The last thing I want to mention is the list of sins mentioned in 1 Corinthians 6:9-10:  “Do you not know that the unrighteous will not inherit the kingdom of God?  Do not be deceived.  Neither fornicators, nor idolaters, nor adulterers, nor homosexuals, nor sodomites, nor thieves, nor covetous, nor drunkards, nor revilers, nor extortioners will inherit the kingdom of God.”  The culture of our day is driving sin.  Here is a list of sins that will prevent a person from being saved if they are engaging in these activities.  There is not a shadow of doubt that this behavior described here is sin.

By now, most have heard of the NC Amendment One that was voted on May 8, 2012.  This amendment is not make our laws in NC clear that “Marriage between one man and one woman is the only domestic legal union that shall be valid or recognized in this State.”  The culture of today has been carefully manipulated for a long time now to bring us to the point where we are today.  All of the children within our public schools have been fed a diet of “tolerance” for homosexual behavior for many years now.  This amounts to a public “brain washing” of the general population.  The only relief that any children have had for this is where a church or a parent has taken the time to give them the proper explanation at home or at church.

For many people, the Bible verses condemning homosexual behavior are “easy to understand, but hard to apply.”  Already laws are on the books to make it a criminal act to discriminate against this behavior in the work place.  Laws are also in place to allow full disclosure of this behavior within the military services and civil service jobs.  The media of all types glorify this behavior and make it “politically incorrect” to speak out against it.  Even this amendment won’t change much of this cultural acceptance of homosexual lifestyles by the general population.  There is likely to soon come a day when laws will appear making it unlawful for a church to discriminate against it and to speak publicly about it as a sin.

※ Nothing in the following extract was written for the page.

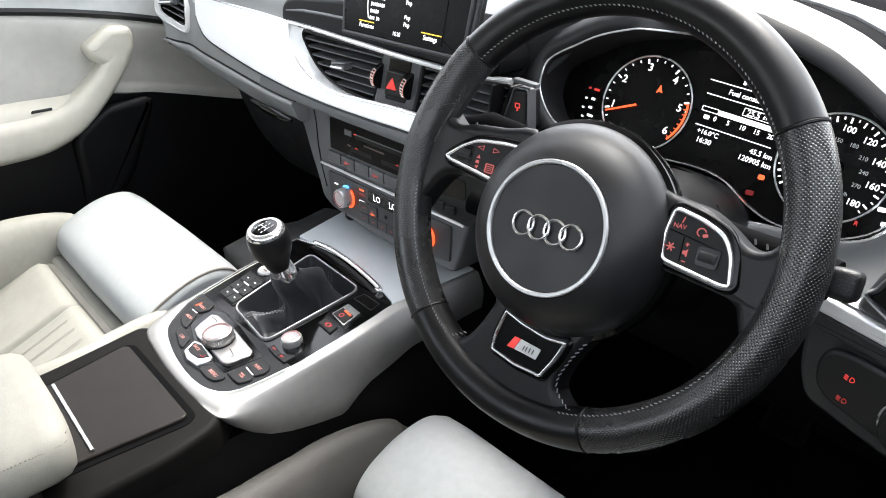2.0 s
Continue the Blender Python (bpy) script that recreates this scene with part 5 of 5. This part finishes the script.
step = 46.0
tm = [(194 - step * (k / 4), k % 4 == 0) for k in range(-2, 18)]
tach, tmx = dial(-0.0775, -0.0130, 0.0500, tm, [(str(k + 1), a) for k, a in enumerate((190, 145, 98, 48, 2, -39))], 0.0112, 0.0378, "rev_counter", "rev counter")
arcp = lambda a0, a1, r, z: [tmx @ Vector((r * math.cos(radians(a)), r * math.sin(radians(a)), z)) for a in np.linspace(a0, a1, 20)]
part("red_zone", tube(arcp(8, -44, 0.0462, 0.0016), 0.0012, 5), ORANGE, tach)
for a in range(8, -48, -7):
    part("red_tick", tube([tmx @ Vector((r * math.cos(radians(a)), r * math.sin(radians(a)), 0.0016)) for r in (0.0462, 0.0425)], 0.0005, 4), ORANGE, tach)
na = radians(199)
part("needle", tube([tmx @ Vector((0.0455 * math.cos(na), 0.0455 * math.sin(na), 0.004)), tmx @ Vector((0.010 * math.cos(na), 0.010 * math.sin(na), 0.004))], [0.0009, 0.0013], 6), ORANGE, tach)
part("seatbelt_lamp", plate(tmx, spline([(0.008, 0.013), (0.010, 0.019), (0.0115, 0.0215), (0.0125, 0.018), (0.0145, 0.0135), (0.011, 0.0145)], 4), 0.0008, 0.0016, 0.0002), ORANGE, tach)
text("OFF", 0.0046, tmx @ Matrix.Translation((-0.0063, -0.0403, 0.002)) @ Matrix.Rotation(roll7, 4, "Z"), WHITE, tach)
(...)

“Easy to understand, but hard to apply.”  Many things are.  But there is only one answer:  don’t give up!  It would be easy to hide our heads in the sand like an ostrich in fear of conflict and confrontation with the evils of sin.  But I am reminded of what the Bible says in Revelation 21:8:  “But the cowardly, unbelieving, abominable, murderers, sexually immoral, sorcerers, idolaters, and all liars shall have their part in the lake which burns with fire and brimstone, which is the second death.”

Not only do we have an obligation to those caught up in these sins to tell them and teach them that this behavior will lead to eternal punishment and condemnation, but to cowardly avoid this responsibility is not respected by God either.  Sometimes it would do us good to remember the story of King David’s men.  In 2 Samuel 23:15-16 the Bible tells us:  “And David said with longing, ‘Oh, that someone would give me a drink of the water from the well of Bethlehem, which is by the gate!’  So the three mighty men broke through the camp of the Philistines, drew water from the well of Bethlehem that was by the gate, and took it and brought it to David.  Nevertheless he would not drink it, but poured it out to the Lord.”  God so respected what these men did and the bravery they demonstrated in the army of the Lord that he recorded these events in the Bible as an example for us to honor as well.  Can we cowardly avoid telling the world about the consequences of sin?  And let us be very careful that we do not allow our own thoughts to be contaminated by the culture of our day.

The Bible also says in Romans 1:32:  “…who, knowing the righteous judgment of God, that those who practice such things are deserving of death, not only do the same but also approve of those who practice them.”  To approve of sin is also a sin.  We must not allow ourselves to be influenced by the pressures of the culture of the day.